The meeting between foreign secretaries had a "positive outcome," the Indian Express reported, though it added that sources said that India brought up the rise in the number of militants crossing the Line of Control in Kashmir that forms the de facto border with Pakistan and an increase in ceasefire violations in the talks.

Reuters reports that the meetings in Islamabad will be crucial in determining the tone of a meeting between foreign ministers on July 15.

"The input from the meeting will help the Indian foreign minister to make up his mind whether to start the dialogue or to keep on dragging," analyst Hasan Askari Rizvi told Reuters.

"I think this is a very crucial meeting because India would also be testing out, making their own assessment of what Pakistan's response is going to be," Pakistan's former interior secretary Tasneem Noorani told Reuters. "The interior ministers' meeting will really set the pace for the meeting between their foreign ministers next month," he said.

In an optimistic editorial, Pakistan's Daily Times applauds India's softening stance, even though not much progress has been made on its demands:

There has been no change in the status quo regarding the terrorist infrastructure India complains of. Apparently, the diminishing returns of its rigid stance have compelled India to change its position vis-à-vis Pakistan. Internationally, India began to be seen as simply obdurate rather than statesmanlike, when Pakistan had given no indication of not wanting to engage in dialogue. ... Also, not engaging with Pakistan means ceding ground to the terrorists, whose ultimate aim is to damage efforts at normalisation of relations between the two countries.
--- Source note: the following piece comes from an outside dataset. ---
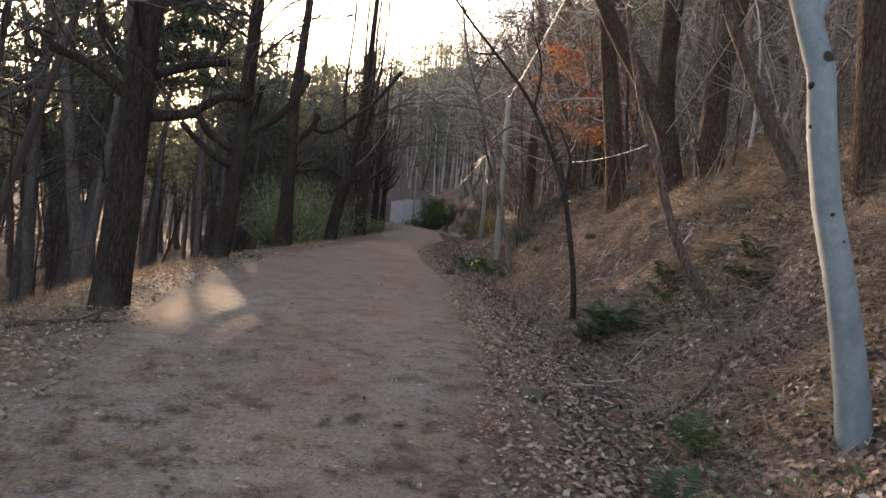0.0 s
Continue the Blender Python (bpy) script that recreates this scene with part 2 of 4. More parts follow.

Blogging for the MacArthur Foundation Asia Security Initiative, Animesh Roul, executive director of research at the Society for the Study of Peace and Conflict in New Delhi, also said the scene was brightening:

The mood is definitely positive. But the bigger questions here are: whether Pakistan will take the advantage of India’s substantive behavioral change and ‘not rigid anymore’ attitude to boost trust by working resolutely against the Kashmir centric Islamic terrorists? Whether India and Pakistan take advantage of this opportunity to exchange information about criminal and terror elements and bridge the existing mistrust? How far Pakistan can prevent another Mumbai type jihadist plot in India or abroad against its infrastructures or interests (read Afghanistan) which will ultimately sabotage the new found Indo-Pak bonhomie?